O grifo é meu. A despeito de tudo, Mariano Olsen, ao declarar que Zúñiga foi "responsável" pela jogada, está sendo mais severo com Zúñiga do que este foi capaz de sê-lo em relação a si mesmo. Para Zúñiga, Zúñiga nada fez a não ser realizar o seu trabalho. Mas o Sr. Olsen não poderia declará-lo responsável sem tentar atenuar de algum modo sua responsabilidade. Por isso usou a palavra "infeliz".

No dicionário da Real Academia Española, infeliz consta apenas como adjetivo: 1. De suerte adversa, no feliz. 2. (Coloquial) Bondadoso, apocado. ("Apocado" significa "apequenado", "humilde", "simplório"). Já no Gran Diccionario de la lengua española, a palavra consta como adjetivo e também como substantivo. Os significados da palavra são os mesmos: 1. No feliz. 2. (Coloquial) Que es ingenuo, bueno o no tiene picardía. ("Picardía" significa "astúcia", "malícia".) Neste segundo sentido, "infeliz" se opõe a "pérfido".

Há que reconhecer que o Sr. Olsen pinçou cuidadosamente a palavra "infeliz". Ao menos em espanhol, se Zúñiga é o "infeliz responsável", é porque, por infelicidade (ou seja, por azar e/ou sem malícia) ele acabou sendo, pobrecito, responsável pelo que aconteceu a Neymar.

Tal como em português, também em espanhol o sentido da oração muda inteiramente segundo lemos o "infeliz" como substantivo ou como adjetivo.
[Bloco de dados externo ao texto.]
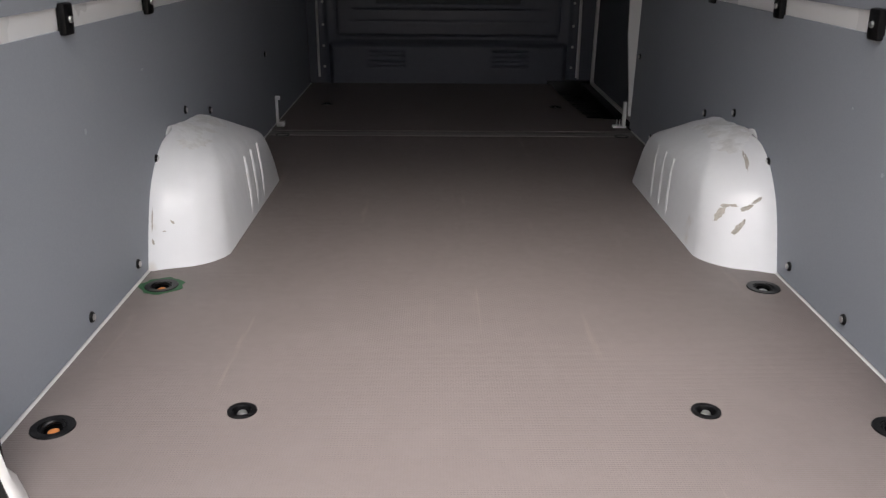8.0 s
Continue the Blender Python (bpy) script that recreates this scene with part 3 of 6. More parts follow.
# ---- bulkhead ----
FELT_STRIP = material("dark_grey_felt", (0.072, 0.080, 0.088), 0.6, vary=0.12, grain=80, bump=0.2, bump_scale=200)
def build_bulkhead():
    """A pressed steel bulkhead: framed upper field, beads, a shelf fold and a boxed foot."""
    def half(z):
        return float(np.interp(z, (0.70, 0.78, 1.0, 1.45, 1.72, 2.0, 2.15, 2.45, 2.70), (0.812, 0.814, 0.815, 0.814, 0.803, 0.762, 0.738, 0.668, 0.61)))

    def depth(x, z):
        d = 0.0
        ax = abs(x)
        inside = 1 - smooth(half(z) - 0.16, half(z) - 0.10, ax)
        # shelf fold under the upper field
        d -= 0.035 * inside * smooth(1.635, 1.65, z) * (1 - smooth(1.70, 1.725, z))
        # upper field with a rounded border
        e = max((ax - 0.63) / 0.05, (abs(z - 1.945) - 0.20) / 0.05)
        d += 0.010 * (1 - smooth(-0.8, 0.8, e))
        # sunken strips
        for zc in (1.955, 1.225):
            if ax < 0.47 and abs(zc - z) < 0.045:
                d -= (0.004 if zc > 1.5 else 0.010) * min(1.0, (0.47 - ax) / 0.02) * min(1.0, (0.045 - abs(zc - z)) / 0.012)
        # beads
        for zc in (1.491, 1.451, 1.338, 1.285, 1.155, 1.08):
            d -= 0.007 * math.exp(-((z - zc) / 0.005) ** 2) * (1 - smooth(0.60, 0.64, ax))
        # foot box
        d += 0.05 * (1 - smooth(0.925, 0.955, z)) * (1 - smooth(0.735, 0.76, ax))
        d -= 0.03 * smooth(0.955, 0.965, z) * (1 - smooth(0.985, 1.0, z)) * inside
        for zc in (0.895, 0.865, 0.835, 0.805):
            d -= 0.012 * math.exp(-((z - zc) / 0.006) ** 2) * smooth(0.27, 0.29, ax) * (1 - smooth(0.50, 0.52, ax))
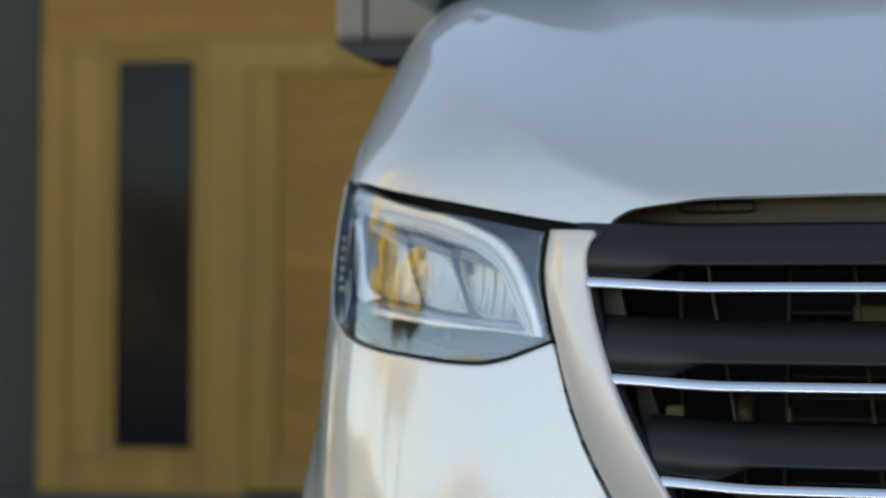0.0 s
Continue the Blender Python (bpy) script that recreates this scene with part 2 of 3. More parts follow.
# ---- the van's outer skin: s runs round the plan from the middle of the nose to the flank, z is height ----
FRONT = smooth([0.2, 0.45, 0.6, 0.7, 0.80, 0.84, 0.88, 0.95, 1.03, 1.08, 1.12, 1.15, 1.22, 1.30, 1.385, 1.5], [-0.004, -0.0195, -0.0128, -0.0037, 0.0070, 0.0118, 0.0172, 0.0272, 0.0424, 0.0545, 0.069, 0.086, 0.155, 0.256, 0.375, 0.555])
HALF = mono([0.2, 0.5, 0.6, 0.7, 0.8, 0.88, 0.95, 1.03, 1.09, 1.14, 1.22, 1.3, 1.385, 1.5], [1.010, 1.0275, 1.0275, 1.0255, 1.0222, 1.0188, 1.015, 1.009, 1.003, 0.997, 0.991, 0.990, 0.988, 0.970])
REACH = mono([0.2, 1.08, 1.11, 1.16, 1.22, 1.30, 1.385, 1.5], [1.0, 0.995, 1.0, 1.024, 1.052, 1.0981, 1.1903, 1.3513])
KNEE = mono([0.0, 0.2, 0.3, 0.36, 0.42, 0.485, 0.565, 0.68, 0.80, 0.90, 1.0, 1.4], [1.037, 1.038, 1.041, 1.045, 1.053, 1.068, 1.097, 1.158, 1.216, 1.262, 1.32, 1.42])
PN, PM = 1.5, 3.75
_ph = np.linspace(0, math.pi / 2, 4001)
_px = 1.0184 * np.sin(_ph) ** (2 / PN)
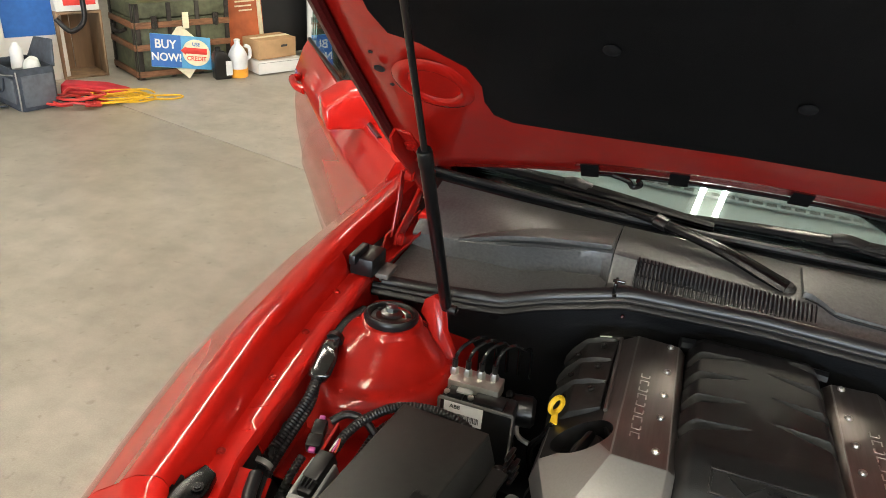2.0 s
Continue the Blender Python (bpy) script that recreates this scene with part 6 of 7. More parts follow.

Só que em espanhol todos os sentidos são favoráveis: ora Zúñiga é um "azarado", ora ele é alguém que agiu "sem malícia".

No entanto, para a... infelicidade do Sr. Olsen, a palavra "infeliz" possui, na língua portuguesa, alguns matizes adicionais. Lendo a palavra "infeliz" como substantivo, e contando com o auxílio precioso do Houaiss, podemos extrair dela uma pequena coleção de insultos lapidados como rubis. Afinal, se mesmo o xingamento é uma arte, não há razão para usar vulgares impropérios de arquibancada.

Infeliz. Desgraçado, fracassado, miserável. Aquele cuja presença não é desejada, bem-vinda.

* * *

Neymar e Zúñiga trocaram algumas palavras segundos antes do joelhaço. Não parecia ser uma conversa inamistosa. Depois Neymar olhou várias vezes para trás, como se estivesse preocupado com o colombiano. Eu adoraria saber o que foi dito pelos dois.